Desta vez não foi só a Rui Rio que António Costa atirou forte. Foi também ao chumbo “imperdoável” da esquerda ao Orçamento para este ano, àqueles que lhe “cortaram as pernas”. O que o coloca naquela posição que quer: de só haver uma saída para quem quer estabilidade, a maioria absoluta do PS. Voltou a pedir que os socialistas não tenham “medo” daquilo que alguns apresentam como “papão” e terminou em mais um novo capítulo da dramatização, ao dizer que é o PS que é “o partido do bom senso, da responsabilidade, do diálogo, da concórdia nacional que no PREC evitou a confrontação. E na pandemia soube unir o país”.
A memória vai direta ao período histórico em que ficou exposta a fratura entre PS e PCP, com Mário Soares a apontar o dedo ao radicalismo comunista (num comício decisivo para o PS na Alameda Afonso Henriques, em junho de 1975) e a erguer aí muros entre o PS e o partido então liderado por Álvaro Cunhal. Costa já disse que não os quer “reerguer”, depois da “geringonça”, mas hoje quis trazer à memória esse travão que o PS impôs.

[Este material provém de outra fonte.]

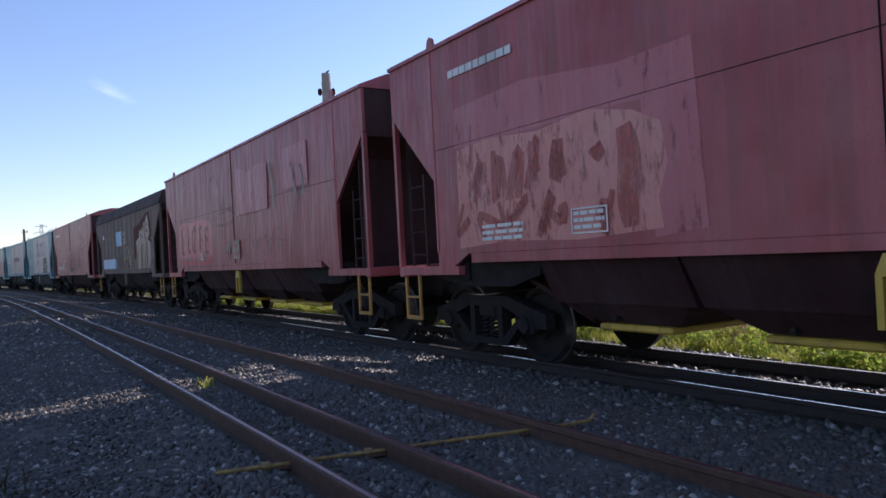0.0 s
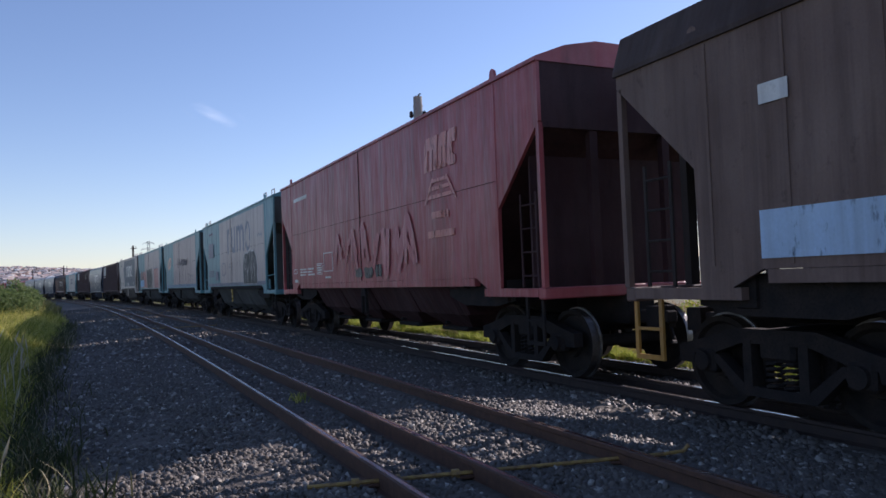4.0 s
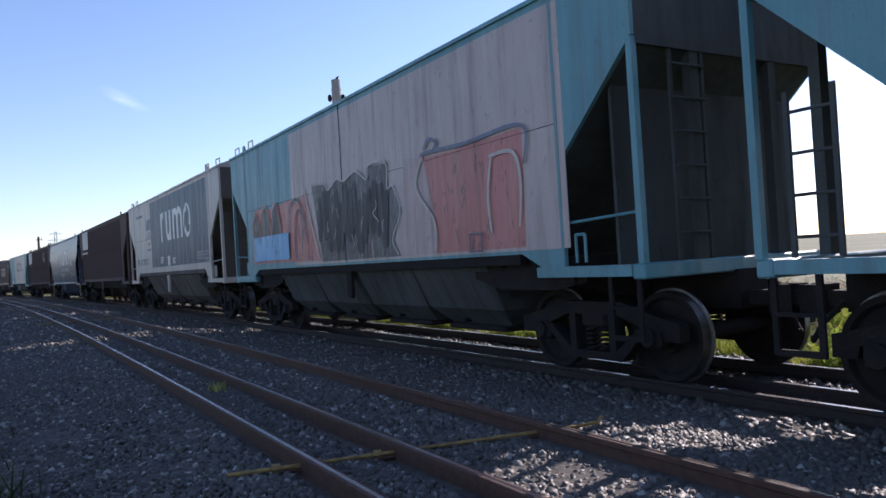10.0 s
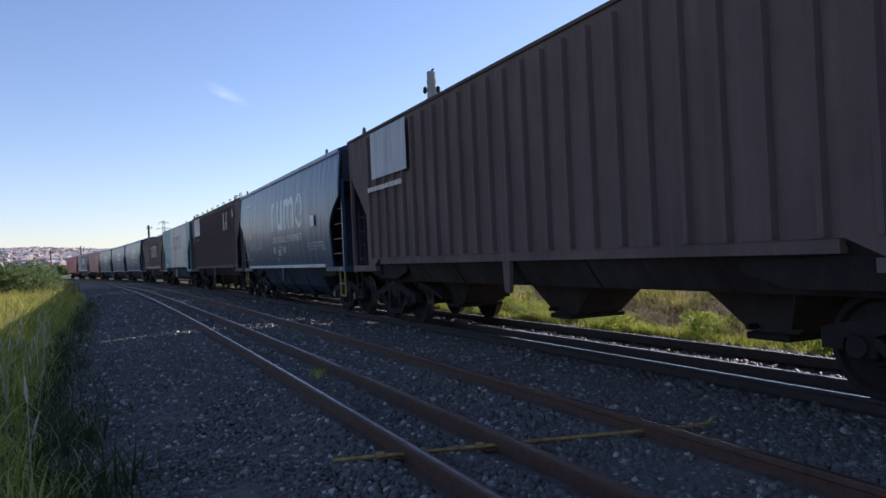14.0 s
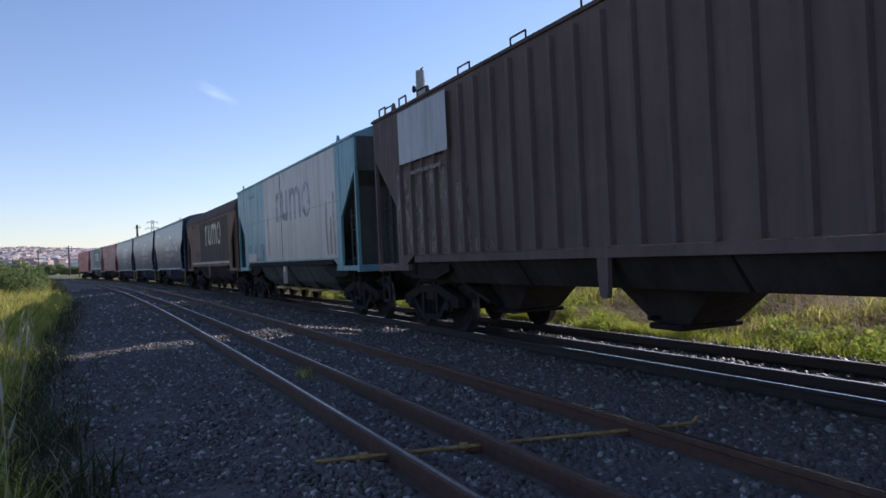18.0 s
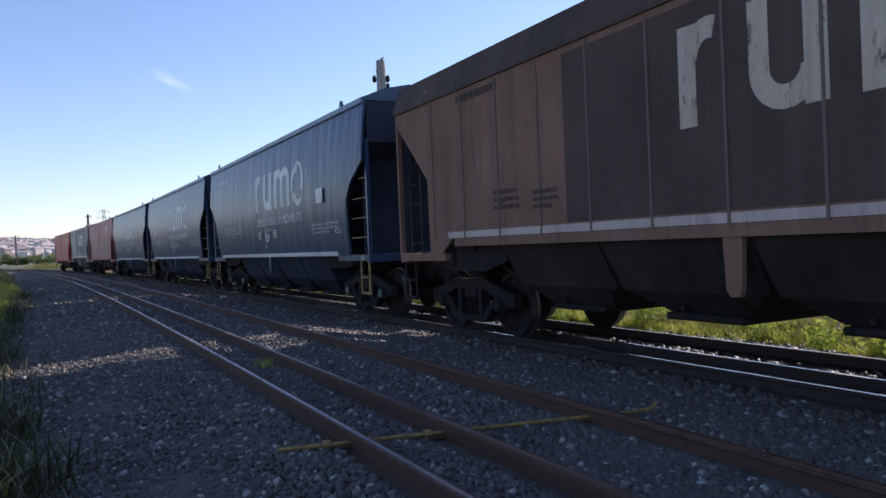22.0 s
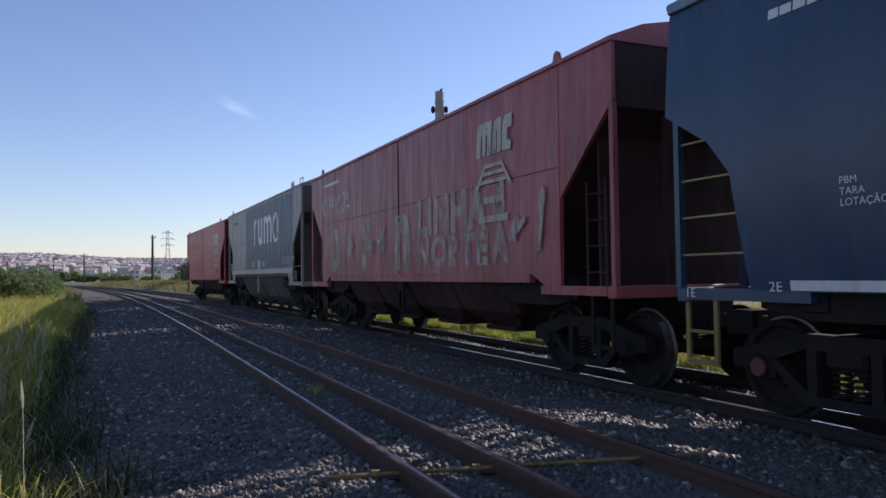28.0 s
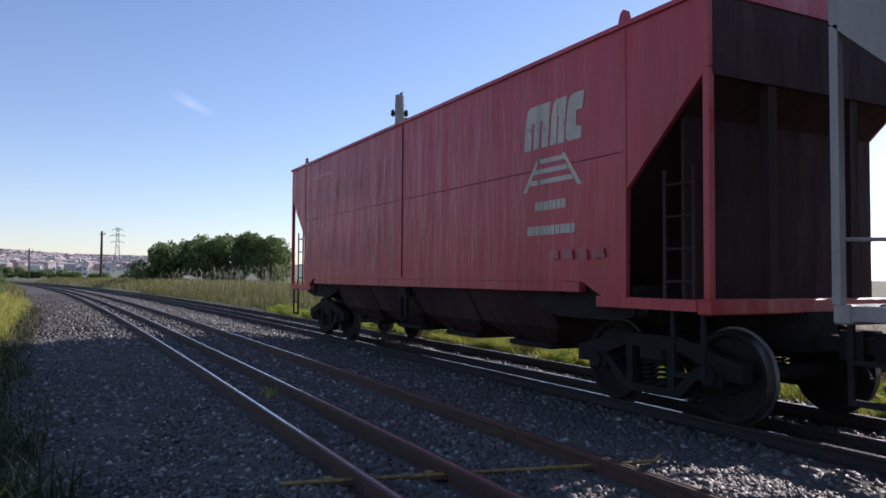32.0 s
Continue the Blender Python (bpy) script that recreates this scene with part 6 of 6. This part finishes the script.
        part("tie", Mesh().rod((-w, 0, z), (w, 0, z), 0.12, 5), GALV, arm)
        for s in (-1, 1):
            part("insulator", Mesh().rod((s * w, 0, z), (s * w, 0, z - 1.5), 0.12, 5), GALV, arm)


def hill_height(x, y):
    d = math.hypot(x, y)
    base = float(np.interp(d, [300, 600, 1000, 1600, 2200, 3000], [0.0, 3.0, 16.0, 40.0, 62.0, 50.0]))
    yaw = math.degrees(math.atan2(-(x + 2.4), y))
    side = float(np.interp(yaw, [-40, -14, -6, 0, 5, 14, 40], [0.55, 0.62, 0.80, 0.85, 1.05, 1.0, 0.8]))
    return base * side * (1 + 0.07 * noise.noise((x * 0.006, y * 0.006, 3.0))) - 0.5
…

Foi o primeiro dia de campanha oficial com contacto de rua — curto e com um café pelo meio — e, a dada altura, na rua pedonal Capitão João Francisco de Sousa, em Beja, António Costa, enfiado numa samarra, ouviu uma senhora aproximar-se para lhe pedir um hospital no concelho. Respondeu com o hospital central que já está a ser construído, mas em Évora (e que visitará esta quinta-feira). A seguir no Algarve ouviu o seu próprio PS (e um independente) pedir o Hospital Central do Algarve, mas esse não está sequer em plano e nem consta no Orçamento do Estado que o socialista promete ter pronto para aprovar nos dias depois das eleições.

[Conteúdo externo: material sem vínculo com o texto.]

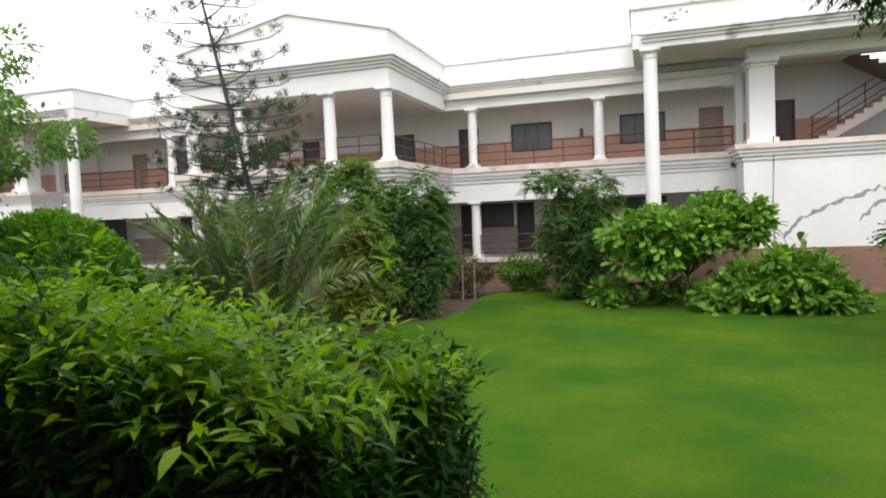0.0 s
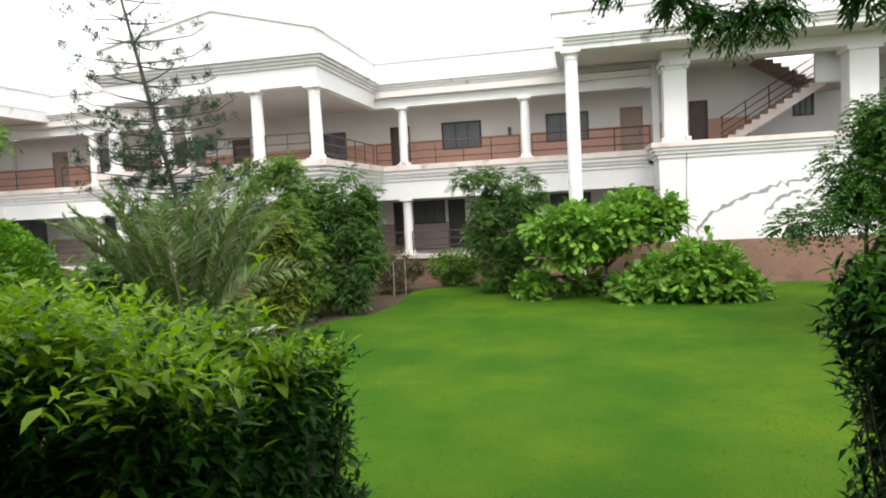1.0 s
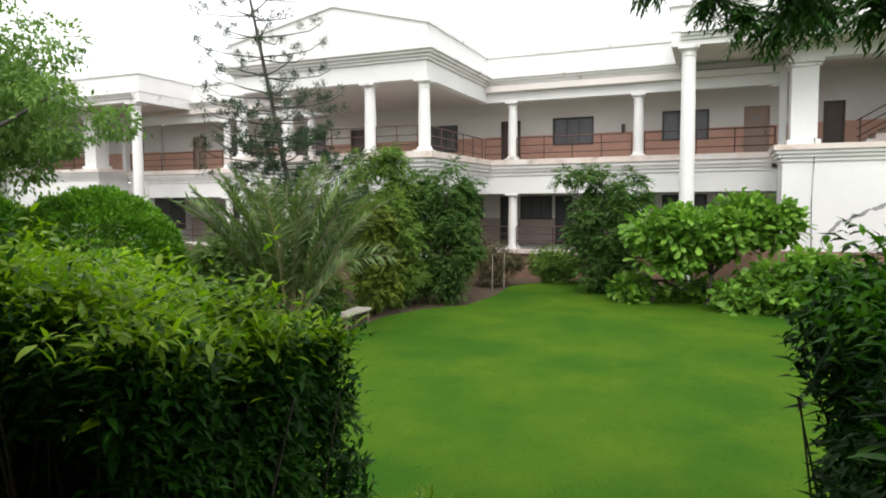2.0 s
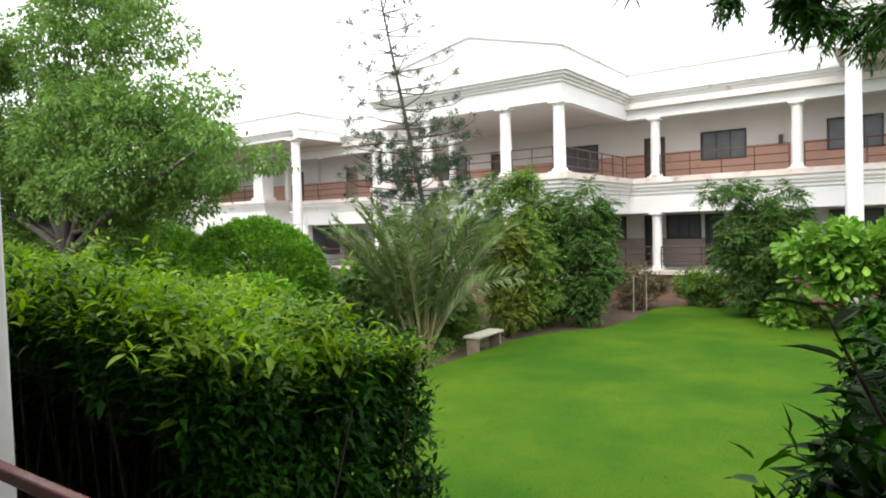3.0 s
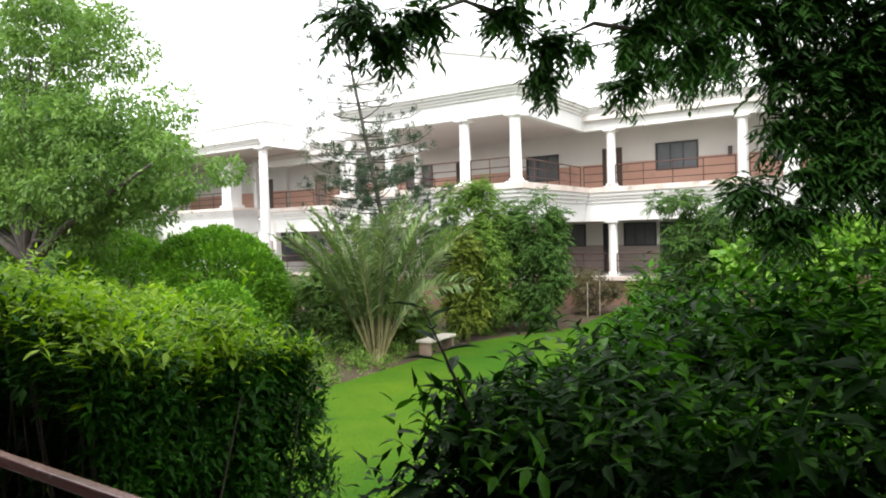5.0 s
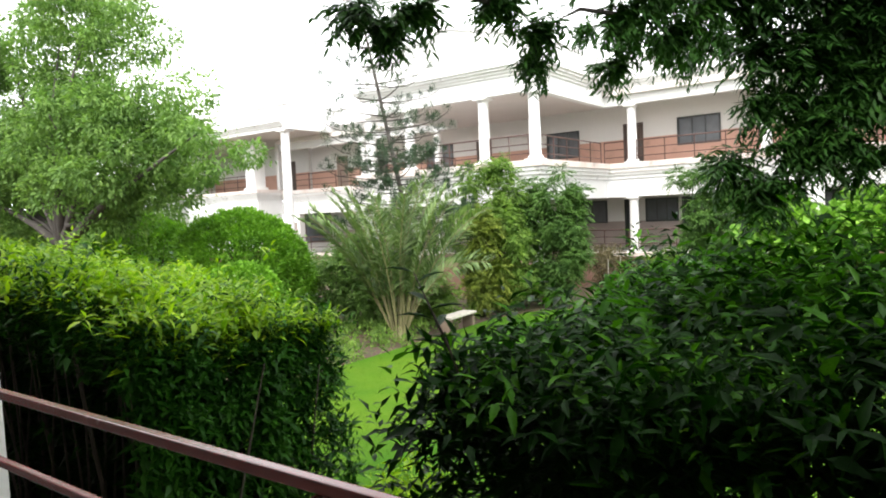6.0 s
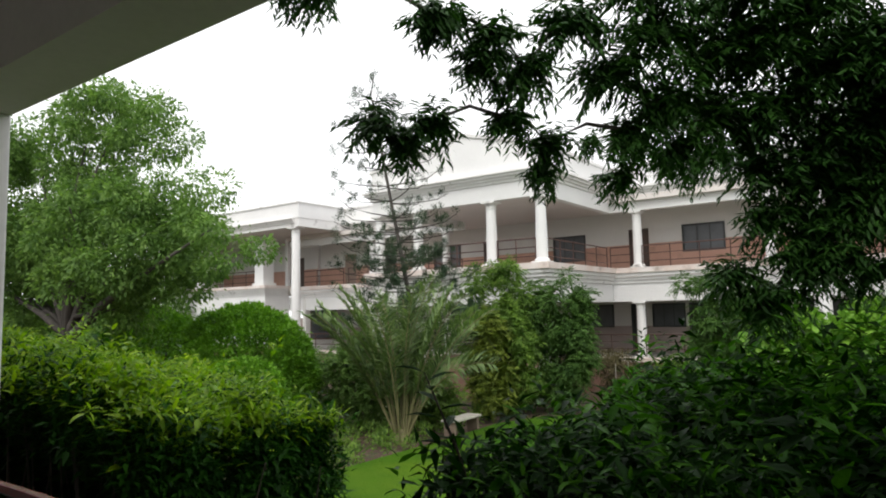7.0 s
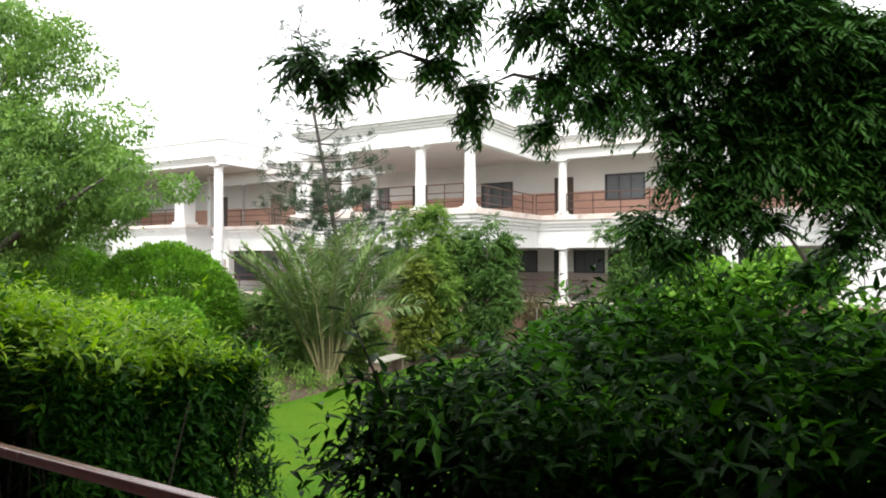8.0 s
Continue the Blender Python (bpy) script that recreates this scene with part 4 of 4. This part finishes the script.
rise = lambda x, y: 2.83 - 0.26 * max(0.0, y - 1.75) + 0.17 * min(max(-x - 0.1, 0.0), 1.7) + 0.17 * math.exp(-((x - 0.05) / 0.27) ** 2) * min(max((y - 2.2) / 0.6, 0.0), 1.0) + 0.05 * math.sin(3.1 * x + 1.7 * y)
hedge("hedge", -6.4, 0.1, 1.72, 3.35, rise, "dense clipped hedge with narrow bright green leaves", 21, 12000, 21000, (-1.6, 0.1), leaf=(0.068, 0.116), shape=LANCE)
rise_r = lambda x, y: 2.88 + 0.02 * (x - 2.4) + 0.06 * math.sin(2.7 * x + 2.1 * y)
hedge("hedge", 2.43, 6.7, 1.3, 3.3, rise_r, "dark leafy hedge with long pointed leaves beside the veranda", 22, 10800, 12000, (2.5, 4.6), 0.8, "hedge_shaded", "hedge_fresh", (0.06, 0.112), LANCE, 4, 0.2, True)
# one long shoot that stands out of the hedge
tw = thing("hedge_shoot", (2.62, 1.35, 2.7), "single long leafy shoot rising out of the hedge", "shoot")
part("stem", tube(bmesh.new(), [(2.62, 1.35, 2.6), (2.52, 1.34, 2.86), (2.42, 1.32, 3.08)], [0.006, 0.005, 0.002], 6), "twig", tw)
rng = np.random.default_rng(23)
for i in range(13):
    s = 0.3 + 0.7 * i / 12
    pos = Vector((2.62 - 0.2 * s, 1.35 - 0.03 * s, 2.6 + 0.48 * s))
    a = 2.4 * i
    axis = Vector((math.cos(a), math.sin(a) * 0.7, 0.25)).normalized()
    sd = axis.cross(Vector((0, 0, 1))).normalized()
    lf = new("leaf", HEDGE_LEAF)
    lf.parent, lf.matrix_parent_inverse = tw, Matrix.Translation(tw.location).inverted()
    lf.matrix_basis = Matrix.Translation(pos) @ Matrix((sd, axis, sd.cross(axis))).transposed().to_4x4() @ Matrix.Diagonal((*(1.15 - 0.35 * s,) * 3, 1))

# ---- trees and shrubs ----
# neem over the veranda, close by
rng = np.random.default_rng(31)
neem = thing("neem_tree", (6.6, 3.9, LAWN), "neem tree with dark hanging sprays of toothed leaves", "tree")
SPRAYS = [((1.84, 1.76, 4.08), 0.15), ((2.02, 1.91, 4.07), 0.13), ((1.91, 1.85, 4.0), 0.11), ((2.12, 2.17, 4.39), 0.14),
          ((2.20, 2.15, 4.49), 0.16), ((2.30, 2.27, 4.35), 0.19), ((2.19, 2.29, 4.14), 0.13), ((2.31, 2.44, 4.04), 0.16), ((2.27, 2.46, 3.89), 0.07), ((2.48, 2.39, 4.55), 0.22),
          ((2.58, 2.57, 4.37), 0.22), ((2.61, 2.67, 4.09), 0.17), ((2.56, 2.70, 3.89), 0.11), ((2.78, 2.63, 4.52), 0.25), ((2.78, 2.73, 4.23), 0.23), ((2.80, 2.82, 4.02), 0.12),
          ((2.98, 2.82, 4.45), 0.26), ((2.98, 2.92, 4.16), 0.26), ((3.10, 3.00, 3.92), 0.17), ((3.20, 2.90, 4.48), 0.27), ((3.21, 3.00, 4.18), 0.27), ((3.27, 3.08, 3.87), 0.27),
          ((2.97, 3.03, 3.42), 0.18), ((3.12, 3.06, 3.31), 0.19), ((3.27, 3.07, 3.48), 0.18), ((3.05, 3.05, 3.21), 0.10), ((3.42, 3.02, 4.35), 0.27), ((3.46, 3.11, 4.06), 0.27),
          ((3.50, 3.17, 3.73), 0.27), ((3.51, 3.20, 3.40), 0.15), ((3.63, 3.06, 4.41), 0.27), ((3.67, 3.16, 4.08), 0.27), ((3.65, 3.22, 3.77), 0.27), ((3.41, 2.92, 4.63), 0.30),
          ((3.10, 2.74, 4.68), 0.26), ((2.80, 2.53, 4.74), 0.25), ((2.05, 1.89, 4.54), 0.12), ((2.07, 2.03, 4.56), 0.11), ((1.31, 1.93, 4.89), 0.15), ((1.21, 1.81, 4.9), 0.12), ((3.12, 3.06, 3.68), 0.17), ((3.30, 3.10, 3.62), 0.19), ((3.38, 3.10, 3.47), 0.16),
          ((3.84, 3.11, 4.24), 0.25), ((3.98, 3.26, 4.00), 0.25), ((3.84, 3.18, 3.95), 0.25), ((3.94, 3.31, 3.70), 0.25), ((3.80, 3.23, 3.57), 0.19), ((3.98, 3.33, 3.44), 0.19), ((3.84, 3.24, 3.31), 0.15), ((3.73, 3.01, 4.23), 0.24), ((3.70, 3.15, 3.18), 0.12), ((4.12, 3.39, 3.78), 0.33), ((4.11, 3.31, 4.20), 0.33), ((3.62, 2.98, 4.34), 0.24),
          ((4.5, 3.5, 4.4), 0.6), ((5.2, 3.6, 5.0), 0.8), ((4.5, 3.6, 3.6), 0.45)]
FAR_SPRAYS = [((1.60, 4.66, 4.62), 0.11), ((2.00, 4.66, 4.50), 0.17), ((2.20, 4.66, 4.36), 0.19), ((2.43, 4.63, 4.32), 0.22), ((2.62, 4.56, 4.34), 0.18), ((2.18, 4.68, 4.72), 0.22), ((2.50, 4.6, 4.68), 0.25)]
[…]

A maioria absoluta não sai do guião nem por um dia, numa única ação de campanha. Não há curva em que António Costa não aponte à necessidade de estabilidade. Mas depois também há as reivindicações locais que um candidato que é ao mesmo tempo primeiro-ministro em funções não consegue contornar. E nem sempre tem resposta satisfatória para dar. Por exemplo, no comício de Faro, ao fim do quarto dia de campanha, ouviu o convidado independente do comício, o médico Nuno Marques pedir “um hospital central novo” para o Algarve. E logo de seguida, a cabeça de lista do distrito, Jamila Madeira a fazer o mesmo — embora com mais tática.
Jamila foi secretária de Estado da Saúde — saiu em confronto com Marta Temido — e na intervenção que fez foi à volta. Num dos ataques feito ao PSD disse que não será Rui Rio que “quererá ter essa despesa”. Ora, não é Rui Rio, mas por agora também não é António Costa.
O líder socialista tem feito esta campanha a usar o facto de ser o único candidato com condições de não deixar o país muito tempo parado à espera do Orçamento. Aliás, até pede a maioria absoluta para ainda atalhar mais esse processo e conseguir pôr em jogo, o mais rapidamente possível, o mesmo Orçamento que foi chumbado. Mas essa mesma proposta não contempla a construção do hospital que o Algarve espera há 20 anos. “Até 2023, iniciar-se-á a construção de novos hospitais centrais ou de proximidade, designadamente Lisboa Oriental, Seixal, Sintra ou Alentejo que se encontra em diferentes fases de maturação”, constava na proposta chumbada e que Costa quer recuperar tal como está.
Na sua intervenção não deu resposta à questão concreta do Algarve. A Saúde serviu-lhe sobretudo de arma de arremesso a Rio. Uma semana depois de o enfrentar em debate ainda fala na defesa que diz que o candidato social-democrata fez de um SNS “tendencialmente gratuito”. “Quer que a classe média passe a pagar cuidados de saúde no SNS”, insistiu mais uma vez.